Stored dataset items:
---

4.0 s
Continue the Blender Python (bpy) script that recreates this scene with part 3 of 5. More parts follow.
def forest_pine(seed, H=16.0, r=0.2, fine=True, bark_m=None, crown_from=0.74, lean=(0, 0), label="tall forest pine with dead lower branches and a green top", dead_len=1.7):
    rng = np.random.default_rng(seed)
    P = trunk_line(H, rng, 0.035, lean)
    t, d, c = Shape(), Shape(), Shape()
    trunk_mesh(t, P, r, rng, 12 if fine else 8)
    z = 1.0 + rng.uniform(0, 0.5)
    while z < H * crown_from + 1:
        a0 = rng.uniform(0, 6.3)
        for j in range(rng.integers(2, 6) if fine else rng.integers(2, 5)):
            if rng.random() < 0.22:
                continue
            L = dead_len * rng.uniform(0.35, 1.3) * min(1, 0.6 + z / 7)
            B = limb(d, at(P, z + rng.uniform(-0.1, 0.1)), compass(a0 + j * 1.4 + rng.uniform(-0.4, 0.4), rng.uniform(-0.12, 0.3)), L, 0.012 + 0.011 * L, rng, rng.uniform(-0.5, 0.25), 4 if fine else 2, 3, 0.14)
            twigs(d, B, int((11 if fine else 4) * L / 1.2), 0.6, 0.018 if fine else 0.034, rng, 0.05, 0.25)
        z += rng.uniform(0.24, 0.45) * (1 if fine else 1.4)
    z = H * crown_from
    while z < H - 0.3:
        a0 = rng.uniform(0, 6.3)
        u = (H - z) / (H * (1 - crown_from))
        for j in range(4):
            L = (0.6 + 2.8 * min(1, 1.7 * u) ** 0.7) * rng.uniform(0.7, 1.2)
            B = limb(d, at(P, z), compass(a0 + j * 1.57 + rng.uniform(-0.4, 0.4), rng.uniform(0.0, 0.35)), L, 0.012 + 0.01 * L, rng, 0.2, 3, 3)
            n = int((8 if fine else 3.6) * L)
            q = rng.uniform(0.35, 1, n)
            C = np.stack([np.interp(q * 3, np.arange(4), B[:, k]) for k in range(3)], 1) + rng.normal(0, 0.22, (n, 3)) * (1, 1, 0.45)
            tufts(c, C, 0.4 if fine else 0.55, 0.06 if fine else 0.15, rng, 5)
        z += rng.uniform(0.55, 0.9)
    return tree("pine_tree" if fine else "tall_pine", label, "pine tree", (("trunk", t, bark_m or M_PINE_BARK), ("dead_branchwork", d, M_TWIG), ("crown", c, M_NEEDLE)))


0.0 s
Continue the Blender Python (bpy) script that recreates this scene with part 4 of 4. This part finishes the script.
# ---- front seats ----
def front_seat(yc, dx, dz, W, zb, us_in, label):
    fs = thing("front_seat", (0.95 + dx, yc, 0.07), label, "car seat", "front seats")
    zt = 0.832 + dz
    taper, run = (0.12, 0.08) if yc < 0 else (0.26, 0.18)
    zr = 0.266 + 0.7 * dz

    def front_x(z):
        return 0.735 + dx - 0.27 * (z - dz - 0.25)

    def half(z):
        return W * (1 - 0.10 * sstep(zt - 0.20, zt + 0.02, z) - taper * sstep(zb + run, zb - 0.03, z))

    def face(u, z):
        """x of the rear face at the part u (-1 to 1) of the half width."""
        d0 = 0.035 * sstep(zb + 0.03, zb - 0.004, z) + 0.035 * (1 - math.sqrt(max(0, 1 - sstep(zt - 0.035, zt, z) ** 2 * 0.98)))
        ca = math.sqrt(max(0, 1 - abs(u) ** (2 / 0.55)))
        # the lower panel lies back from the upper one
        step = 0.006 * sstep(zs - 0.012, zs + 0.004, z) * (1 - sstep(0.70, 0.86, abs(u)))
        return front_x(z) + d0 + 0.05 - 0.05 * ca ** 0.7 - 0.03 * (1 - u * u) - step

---

Your instructions: Reproduce the listing shown above in its entirety, exactly.

Answer to this task:
4.0 s
Continue the Blender Python (bpy) script that recreates this scene with part 3 of 5. More parts follow.
def forest_pine(seed, H=16.0, r=0.2, fine=True, bark_m=None, crown_from=0.74, lean=(0, 0), label="tall forest pine with dead lower branches and a green top", dead_len=1.7):
    rng = np.random.default_rng(seed)
    P = trunk_line(H, rng, 0.035, lean)
    t, d, c = Shape(), Shape(), Shape()
    trunk_mesh(t, P, r, rng, 12 if fine else 8)
    z = 1.0 + rng.uniform(0, 0.5)
    while z < H * crown_from + 1:
        a0 = rng.uniform(0, 6.3)
        for j in range(rng.integers(2, 6) if fine else rng.integers(2, 5)):
            if rng.random() < 0.22:
                continue
            L = dead_len * rng.uniform(0.35, 1.3) * min(1, 0.6 + z / 7)
            B = limb(d, at(P, z + rng.uniform(-0.1, 0.1)), compass(a0 + j * 1.4 + rng.uniform(-0.4, 0.4), rng.uniform(-0.12, 0.3)), L, 0.012 + 0.011 * L, rng, rng.uniform(-0.5, 0.25), 4 if fine else 2, 3, 0.14)
            twigs(d, B, int((11 if fine else 4) * L / 1.2), 0.6, 0.018 if fine else 0.034, rng, 0.05, 0.25)
        z += rng.uniform(0.24, 0.45) * (1 if fine else 1.4)
    z = H * crown_from
    while z < H - 0.3:
        a0 = rng.uniform(0, 6.3)
        u = (H - z) / (H * (1 - crown_from))
        for j in range(4):
            L = (0.6 + 2.8 * min(1, 1.7 * u) ** 0.7) * rng.uniform(0.7, 1.2)
            B = limb(d, at(P, z), compass(a0 + j * 1.57 + rng.uniform(-0.4, 0.4), rng.uniform(0.0, 0.35)), L, 0.012 + 0.01 * L, rng, 0.2, 3, 3)
            n = int((8 if fine else 3.6) * L)
            q = rng.uniform(0.35, 1, n)
            C = np.stack([np.interp(q * 3, np.arange(4), B[:, k]) for k in range(3)], 1) + rng.normal(0, 0.22, (n, 3)) * (1, 1, 0.45)
            tufts(c, C, 0.4 if fine else 0.55, 0.06 if fine else 0.15, rng, 5)
        z += rng.uniform(0.55, 0.9)
    return tree("pine_tree" if fine else "tall_pine", label, "pine tree", (("trunk", t, bark_m or M_PINE_BARK), ("dead_branchwork", d, M_TWIG), ("crown", c, M_NEEDLE)))


0.0 s
Continue the Blender Python (bpy) script that recreates this scene with part 4 of 4. This part finishes the script.
# ---- front seats ----
def front_seat(yc, dx, dz, W, zb, us_in, label):
    fs = thing("front_seat", (0.95 + dx, yc, 0.07), label, "car seat", "front seats")
    zt = 0.832 + dz
    taper, run = (0.12, 0.08) if yc < 0 else (0.26, 0.18)
    zr = 0.266 + 0.7 * dz

    def front_x(z):
        return 0.735 + dx - 0.27 * (z - dz - 0.25)

    def half(z):
        return W * (1 - 0.10 * sstep(zt - 0.20, zt + 0.02, z) - taper * sstep(zb + run, zb - 0.03, z))

    def face(u, z):
        """x of the rear face at the part u (-1 to 1) of the half width."""
        d0 = 0.035 * sstep(zb + 0.03, zb - 0.004, z) + 0.035 * (1 - math.sqrt(max(0, 1 - sstep(zt - 0.035, zt, z) ** 2 * 0.98)))
        ca = math.sqrt(max(0, 1 - abs(u) ** (2 / 0.55)))
        # the lower panel lies back from the upper one
        step = 0.006 * sstep(zs - 0.012, zs + 0.004, z) * (1 - sstep(0.70, 0.86, abs(u)))
        return front_x(z) + d0 + 0.05 - 0.05 * ca ** 0.7 - 0.03 * (1 - u * u) - step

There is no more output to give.